This paper examines the relatively neglected link between dividend policy and institutional ownership. It is also the first example of using well-established dividend payout models to examine the potential association between ownership structures and dividend policy. Moreover, the paper presents the first results for the UK, where the institutional framework and ownership structures are different from those of the US.
Using a UK panel data set, the role of institutional ownership in association to dividend payout ratios is analysed within the context of the dividend models of Lintner [American Economic Review, 46 (1956) 97], Waud [Journal of the American Statistical Association, 1996] and Fama and Babiak [Journal of the American Statistical Association, 63 (1968) 1132]. The results consistently produce strong support for the hypothesis that a positive association exists between dividend payout policy and institutional ownership. Furthermore, the results for an earnings trend model suggest a positive earnings trend component to the association between institutional ownership and the dividend payout ratio. In addition, there is some evidence in support of the hypothesis that a negative association exists between dividend payout policy and managerial ownership.

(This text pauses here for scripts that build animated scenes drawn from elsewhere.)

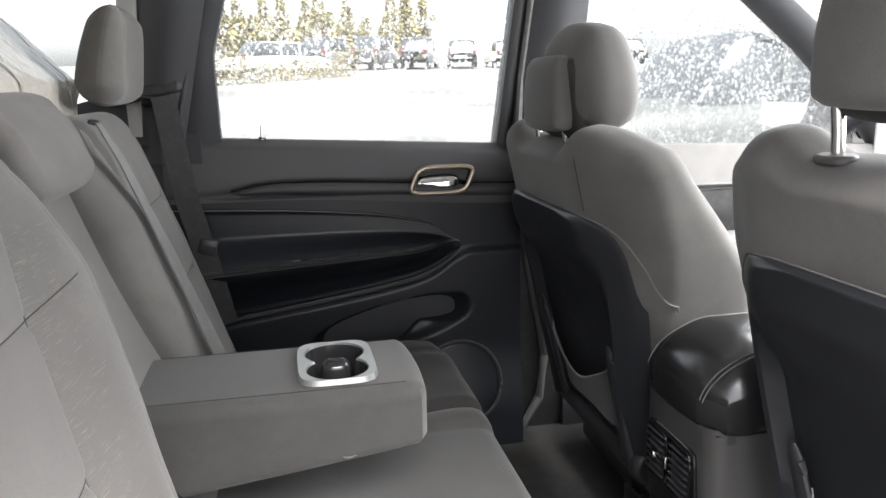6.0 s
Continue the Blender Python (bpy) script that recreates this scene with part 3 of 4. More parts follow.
handle = part("handle", tube([(0.034 + 0.160 * k, -0.650 - 0.010 * math.sin(math.pi * k), 0.230 + 0.012 * k - 0.004 * math.sin(3.2 * k)) for k in np.linspace(0, 1, 48)], lever_r, 20, flat=0.5, up=(0, 1, 0)), LEVER, lever)
part("grip_rib", tube([(0.050 + 0.135 * k, -0.6605 - 0.008 * math.sin(math.pi * k), 0.226 + 0.014 * k) for k in np.linspace(0, 1, 20)], 0.003, 8), LEVER, handle)
part("pivot_cap", moved(pad(0.020, 0.020, 0.006, 0.014, 12, 12, None, 1.0, 0.003, 4), pose(0.064, -0.6610, 0.229, 90, 0, 0)), LEVER, lever)

# ---- floor ----
floor = thing("floor", "dark carpeted car floor with a raised middle tunnel", "floor", kind="structure")


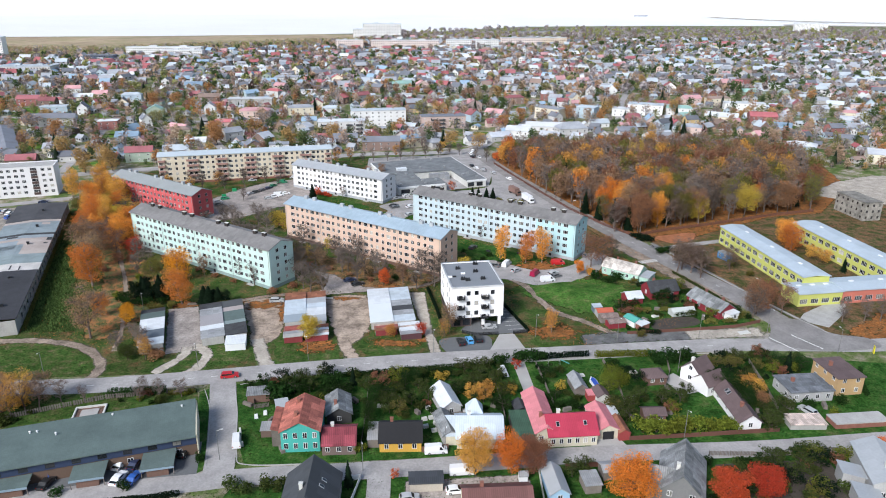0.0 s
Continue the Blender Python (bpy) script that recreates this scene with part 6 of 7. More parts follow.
# the gardens' thick undergrowth
GARDEN = [(-53, 157.5), (-28, 163.5), (20, 169.5), (45, 173), (62, 173.5), (62, 158), (62, 142), (44, 137), (24, 151), (14, 144), (2, 155), (-4, 142), (-19, 142), (-20, 151), (-40, 149), (-46, 148)]
SOUTH = [(40, 125), (56, 128), (90, 132), (88, 110), (56, 108)]
SIDE = [(74, 174), (84, 176), (100, 174), (99, 168), (86, 162), (80, 146), (78, 141), (74, 158)]
VERGE = [(-112, 152), (-64, 155), (-64, 151), (-88, 146), (-112, 138)]
TERRACE = [(56, 190), (98, 196), (96, 206), (84, 224), (70, 226), (60, 214), (56, 204)]
under = Wood()
under_rng = random.Random(31)
for ring, number, kinds in ((GARDEN, 190, "bush bush fruit fruit bush"), (SOUTH, 60, "bush fruit fruit"), (SIDE, 90, "bush bush fruit"), (VERGE, 26, "bush bush bare"), (TERRACE, 120, "bush bush bush fruit")):
    xs, ys = [p[0] for p in ring], [p[1] for p in ring]
    done = 0
    while done < number:
        x, y = under_rng.uniform(min(xs), max(xs)), under_rng.uniform(min(ys), max(ys))
        if not inside(x, y, ring) or (18 < x < 26 and y > 150):
            number -= 0.2
            continue
        done += 1
        if any((x - p) ** 2 + (y - q) ** 2 < (r + 0.4) ** 2 for p, q, r in NEAR):
            continue
        if 66 < x < 82 and 191 < y < 201 or 27 < x < 62 and y < 176 and ring is GARDEN and under_rng.random() < 0.7:
            continue
        kind = under_rng.choice(kinds.split())
        h = {"bush": under_rng.uniform(0.9, 2.4), "fruit": under_rng.uniform(2.6, 4.4), "bare": under_rng.uniform(5, 7)}[kind]
        under.add(kind, under_rng.choice(["green", "moss", "green", "green", "needle", "moss", "olive", "rust", "needle", "lime", "green", "moss", "green"]), x, y, h, under_rng.uniform(0.9, 1.4), under_rng)
under.plant("garden_undergrowth", "mixed green and autumn shrubs filling the gardens", "shrubs")

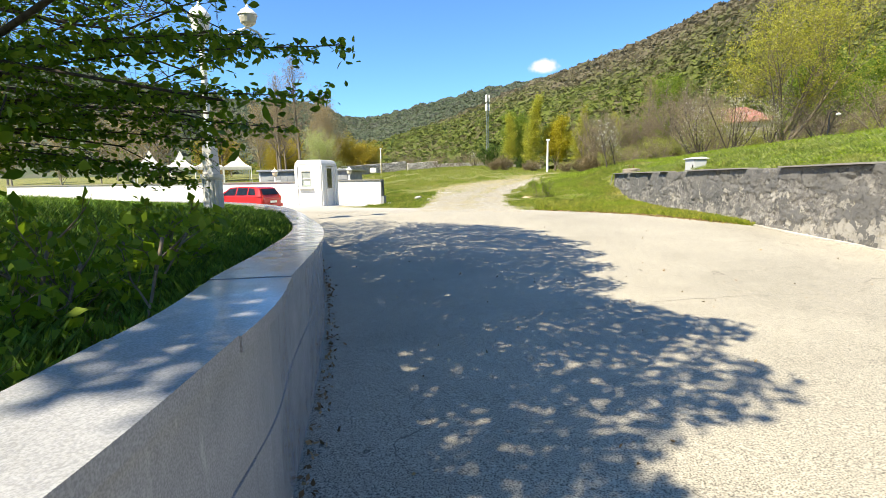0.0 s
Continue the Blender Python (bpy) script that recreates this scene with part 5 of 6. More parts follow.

The link between a firm's financial policy and its ownership structure is recognised in the established literature (for example, Williamson, 1964, Leland and Pyle, 1977 and Jensen, 1986). While the empirical evidence of the relation between dividend policy and management ownership has also been well documented within this literature (for example, Rozeff, 1982, Jensen et al., 1992, Eckbo and Verma, 1994 and Moh'd et al., 1995), the potential relation between dividend policy and institutional ownership has been somewhat neglected and this is especially the case for non-US firms where the institutional framework and ownership structures are different from those of the US.
In terms of the institutional ownership of firms, there are significant differences between the US and UK. These differences result from the differences in legal restrictions and tax incentives. In fact, institutional shareholdings in the US are only about two-thirds of those in the UK (Kester, 1992). The significantly lower concentration of US institutional shareholdings reflects both the legal restrictions preventing US institutions from building significant stakes in individual firms (see Roe, 1990, for a discussion) and the tax system being largely neutral in relation to dividend policy. In contrast, the UK tax system has (in the period under consideration) provided clear incentives for tax-exempt institutions to demand dividends.
Using a UK panel data set, this paper examines the possible link between dividend policy and institutional ownership. In particular, the role of institutional ownership in relation to dividend payout ratios is analysed within the context of the dividend models of Lintner (1956), Waud (1966) and Fama and Babiak (1968). The evidence from four well-known types of dividend models consistently shows positive and statistically significant associations between institutional ownership and dividend payout ratios and thus suggests a link between institutional ownership and dividend policy.
The paper is organised as follows. Section 2 discusses the relation between dividend policy and institutional ownership in the context of theories that emphasise the importance of taxation, agency and signalling for dividend decisions. A discussion of the statistical models of dividend payout behaviour is provided in Section 3. Section 4 discusses the sample, variables and empirical method to be used in examining the association between dividends and institutional ownership. Section 5 provides the results and a discussion of the empirical analysis. Finally, Section 6 presents the conclusions.
This paper examines the relatively neglected association between dividend policy and institutional ownership. In fact, it presents the first results for the UK, where the institutional framework and ownership structures are different from those of the US. Furthermore, it is the first example of using well-established dividend payout models to examine the impact of ownership structures.
Using a UK panel data set, the link between institutional ownership and dividend payout ratios is analysed within the context of the dividend models of Lintner (1956), Waud (1966) and Fama and Babiak (1968). The results from the four dividend models consistently produce strong support for the hypothesis that a positive association exists between dividend payout policy and institutional ownership. Furthermore, the results from the ETM suggest that the influence of institutional ownership may go beyond increasing the dividend payout ratio; it may, in fact, produce a positive and significant earnings trend component. In addition, there is also some evidence in support of the hypothesis that a negative association exists between dividend payout policy and managerial ownership.
Further research might usefully extend the present use of dividend payout models to examine the impact of institutional ownership (and other ownership structures) to the US and other non-UK markets. Such work will help to further establish the robustness of the current results of a strong positive association between institutional ownership and dividend payout ratios.